→ **Instructions for the task**: Reproduce the section of the listing that begins at the line containing "for key, value" and finishes at the line containing "radians(degrees), 0.01, 5000". Include both end lines and nothing beyond them.

→ **Given information**:
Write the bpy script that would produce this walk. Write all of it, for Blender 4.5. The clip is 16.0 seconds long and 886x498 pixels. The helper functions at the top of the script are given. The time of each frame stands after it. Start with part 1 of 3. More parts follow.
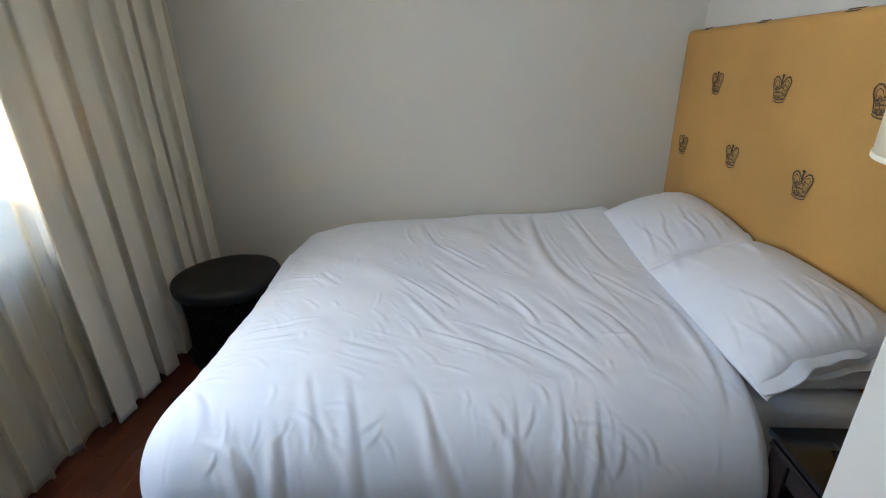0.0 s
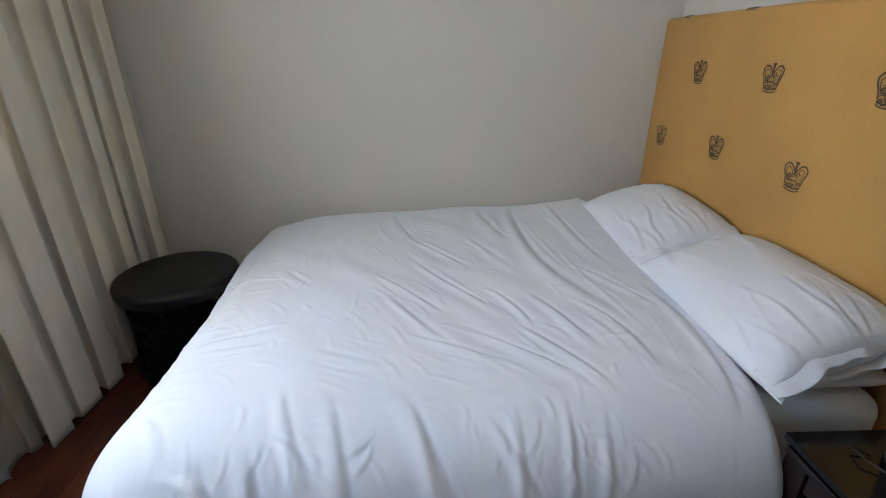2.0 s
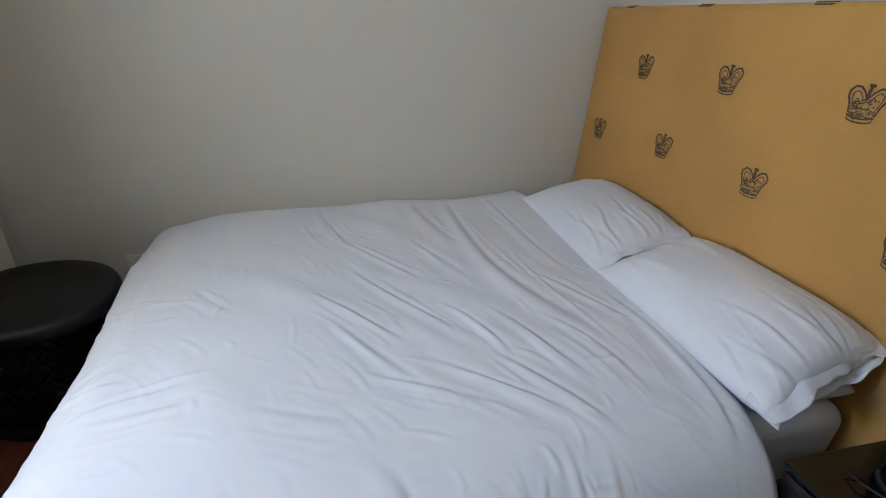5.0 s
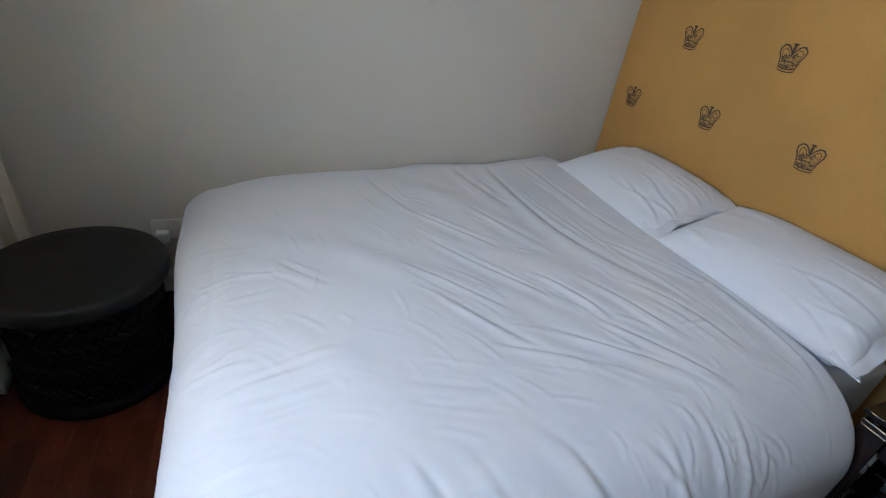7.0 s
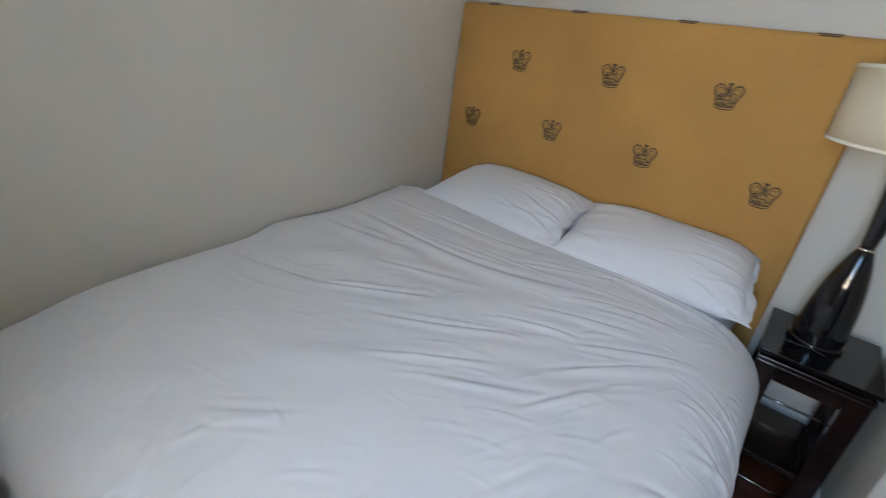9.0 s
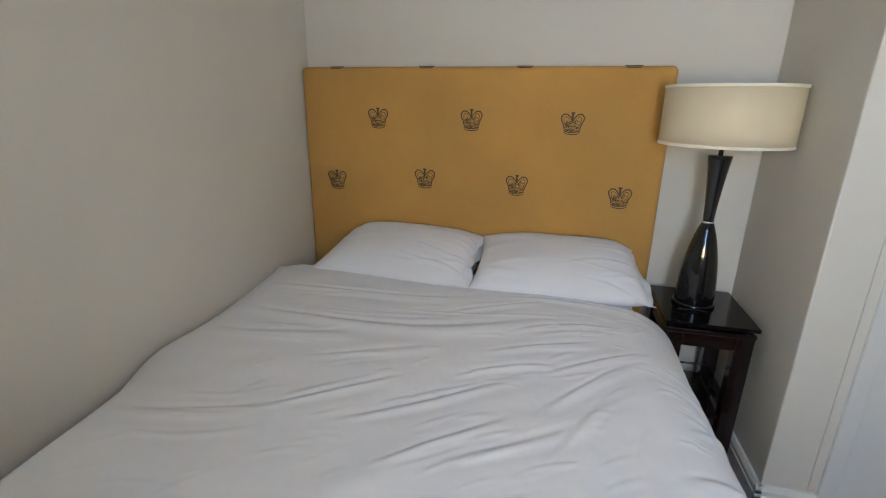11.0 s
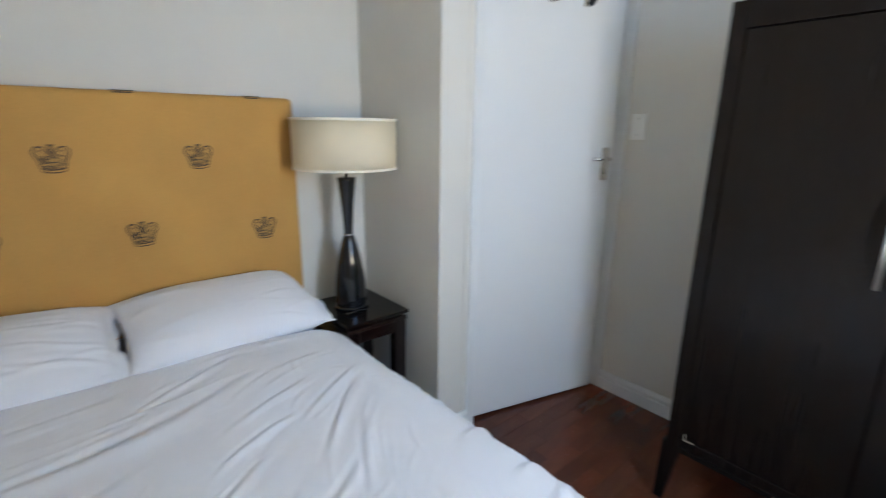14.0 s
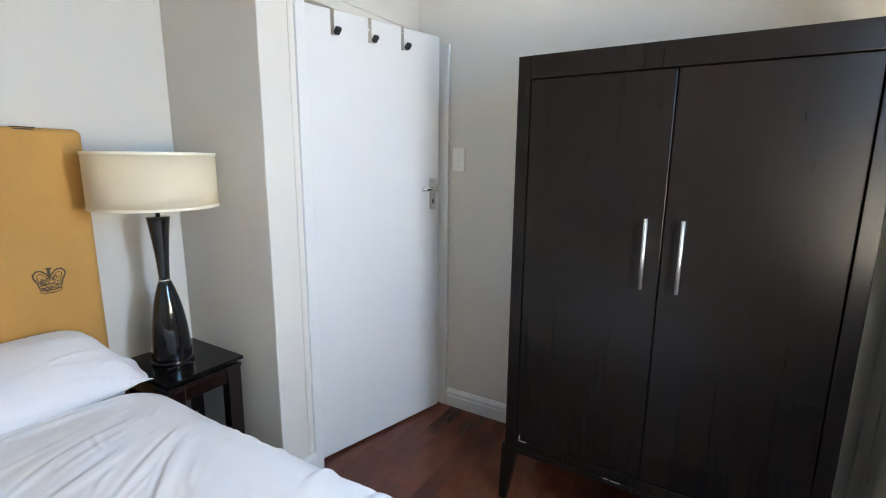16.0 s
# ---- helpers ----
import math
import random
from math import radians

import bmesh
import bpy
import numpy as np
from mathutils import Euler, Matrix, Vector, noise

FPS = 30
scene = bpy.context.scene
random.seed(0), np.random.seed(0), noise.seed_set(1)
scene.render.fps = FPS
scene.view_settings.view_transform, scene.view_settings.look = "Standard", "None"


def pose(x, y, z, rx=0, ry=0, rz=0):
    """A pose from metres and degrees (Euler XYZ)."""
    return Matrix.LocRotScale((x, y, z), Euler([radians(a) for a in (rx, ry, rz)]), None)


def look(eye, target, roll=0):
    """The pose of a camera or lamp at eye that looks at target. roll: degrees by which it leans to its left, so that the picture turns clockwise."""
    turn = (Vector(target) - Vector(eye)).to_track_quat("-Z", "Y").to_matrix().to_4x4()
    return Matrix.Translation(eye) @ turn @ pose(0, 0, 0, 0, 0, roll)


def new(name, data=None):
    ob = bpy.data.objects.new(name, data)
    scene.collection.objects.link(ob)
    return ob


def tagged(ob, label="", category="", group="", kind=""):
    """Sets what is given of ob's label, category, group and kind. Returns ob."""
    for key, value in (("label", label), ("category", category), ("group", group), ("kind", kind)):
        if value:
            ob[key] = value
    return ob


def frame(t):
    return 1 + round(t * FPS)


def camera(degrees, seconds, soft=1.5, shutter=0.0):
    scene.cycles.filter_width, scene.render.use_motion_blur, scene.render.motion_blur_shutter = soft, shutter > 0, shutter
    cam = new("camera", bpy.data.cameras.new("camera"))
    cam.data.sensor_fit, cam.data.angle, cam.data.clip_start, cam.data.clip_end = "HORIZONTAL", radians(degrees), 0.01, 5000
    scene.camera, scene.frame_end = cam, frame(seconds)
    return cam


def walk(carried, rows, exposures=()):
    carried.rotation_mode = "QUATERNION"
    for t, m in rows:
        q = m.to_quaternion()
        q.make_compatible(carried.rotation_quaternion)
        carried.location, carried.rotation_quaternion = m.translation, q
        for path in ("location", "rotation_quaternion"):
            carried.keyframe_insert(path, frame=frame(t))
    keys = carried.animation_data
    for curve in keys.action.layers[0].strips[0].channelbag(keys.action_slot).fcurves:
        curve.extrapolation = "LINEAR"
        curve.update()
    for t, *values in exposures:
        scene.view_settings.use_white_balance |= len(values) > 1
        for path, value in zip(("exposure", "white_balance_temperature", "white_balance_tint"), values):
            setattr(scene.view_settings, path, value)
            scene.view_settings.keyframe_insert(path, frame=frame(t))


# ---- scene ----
cam = camera(87.2, 16.0, soft=1.0, shutter=0.5)
PATH = [
    (0, (-0.057, -0.401, 1.405), (-0.169, 1.45, 0.656), -1.3),
    (0.5, (-0.049, -0.369, 1.393), (-0.147, 1.493, 0.669), -2.0),
    (1, (-0.082, -0.338, 1.376), (-0.146, 1.515, 0.626), -2.8),
    (1.5, (-0.117, -0.313, 1.373), (-0.141, 1.534, 0.606), -2.1),
    (2, (-0.151, -0.274, 1.373), (-0.075, 1.563, 0.586), 0.4),
    (2.5, (-0.174, -0.253, 1.368), (-0.065, 1.588, 0.592), 1.4),
    (3, (-0.189, -0.239, 1.37), (0.045, 1.58, 0.572), 2.6),
    (3.5, (-0.189, -0.198, 1.355), (0.184, 1.593, 0.548), 3.6),
    (4, (-0.228, -0.133, 1.358), (0.212, 1.64, 0.545), 5.2),
    (4.2, (-0.254, -0.108, 1.377), (0.206, 1.654, 0.55), 4.8),
    (6.3, (-0.485, 0.116, 1.383), (0.139, 1.764, 0.438), 8.5),
    (6.5, (-0.561, 0.124, 1.383), (0.088, 1.749, 0.415), 9.0),
    (7, (-0.72, 0.135, 1.371), (0.008, 1.705, 0.369), 9.1),
    (7.5, (-0.784, 0.168, 1.379), (0.064, 1.669, 0.365), 9.7),
    (8, (-0.872, 0.299, 1.377), (0.13, 1.711, 0.377), 10.0),
    (8.5, (-0.93, 0.45, 1.387), (0.251, 1.763, 0.449), 9.1),
    (9, (-0.985, 0.545, 1.374), (0.467, 1.63, 0.53), 8.0),
    (9.5, (-1.08, 0.651, 1.388), (0.583, 1.447, 0.612), 5.3),
    (9.7, (-1.102, 0.675, 1.392), (0.628, 1.364, 0.662), 4.2),
    (11.8, (-1.036, 1.074, 1.358), (0.827, 1.502, 0.771), -0.0),
    (12, (-0.987, 1.113, 1.36), (0.882, 1.518, 0.775), -0.3),
    (12.5, (-0.942, 1.234, 1.39), (0.961, 1.348, 0.785), -0.2),
    (13, (-0.939, 1.322, 1.396), (0.942, 1.005, 0.796), 0.1),
    (13.5, (-0.96, 1.326, 1.405), (0.796, 0.553, 0.842), 0.6),
    (14, (-0.969, 1.307, 1.407), (0.513, 0.062, 0.901), 0.7),
    (14.5, (-0.985, 1.29, 1.413), (0.203, -0.253, 0.958), 0.6),
    (15, (-1.014, 1.266, 1.422), (-0.03, -0.426, 1.014), 0.4),
    (15.5, (-1.017, 1.282, 1.426), (-0.038, -0.418, 1.037), 0.7),
    (16, (-1.023, 1.294, 1.421), (-0.009, -0.388, 1.043), 0.5),
]
EXPOSURE = [(0.0, -0.54, 5650, 10), (4.0, -0.66, 5700, 13), (7.0, -0.80, 5500, 11), (8.0, -0.78, 5550, 11), (9.5, -0.81, 5850, 12), (12.0, -0.80, 6300, 13),
            (12.5, -0.58, 6150, 12), (13.0, -0.26, 5800, 12), (14.0, -0.52, 5650, 11), (14.5, -0.38, 5650, 11), (15.0, -0.18, 5700, 12), (16.0, -0.14, 5700, 12)]
walk(cam, [(t, look(eye, target, roll)) for t, eye, target, roll in PATH],
     exposures=EXPOSURE)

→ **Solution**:
    for key, value in (("label", label), ("category", category), ("group", group), ("kind", kind)):
        if value:
            ob[key] = value
    return ob


def frame(t):
    return 1 + round(t * FPS)


def camera(degrees, seconds, soft=1.5, shutter=0.0):
    scene.cycles.filter_width, scene.render.use_motion_blur, scene.render.motion_blur_shutter = soft, shutter > 0, shutter
    cam = new("camera", bpy.data.cameras.new("camera"))
    cam.data.sensor_fit, cam.data.angle, cam.data.clip_start, cam.data.clip_end = "HORIZONTAL", radians(degrees), 0.01, 5000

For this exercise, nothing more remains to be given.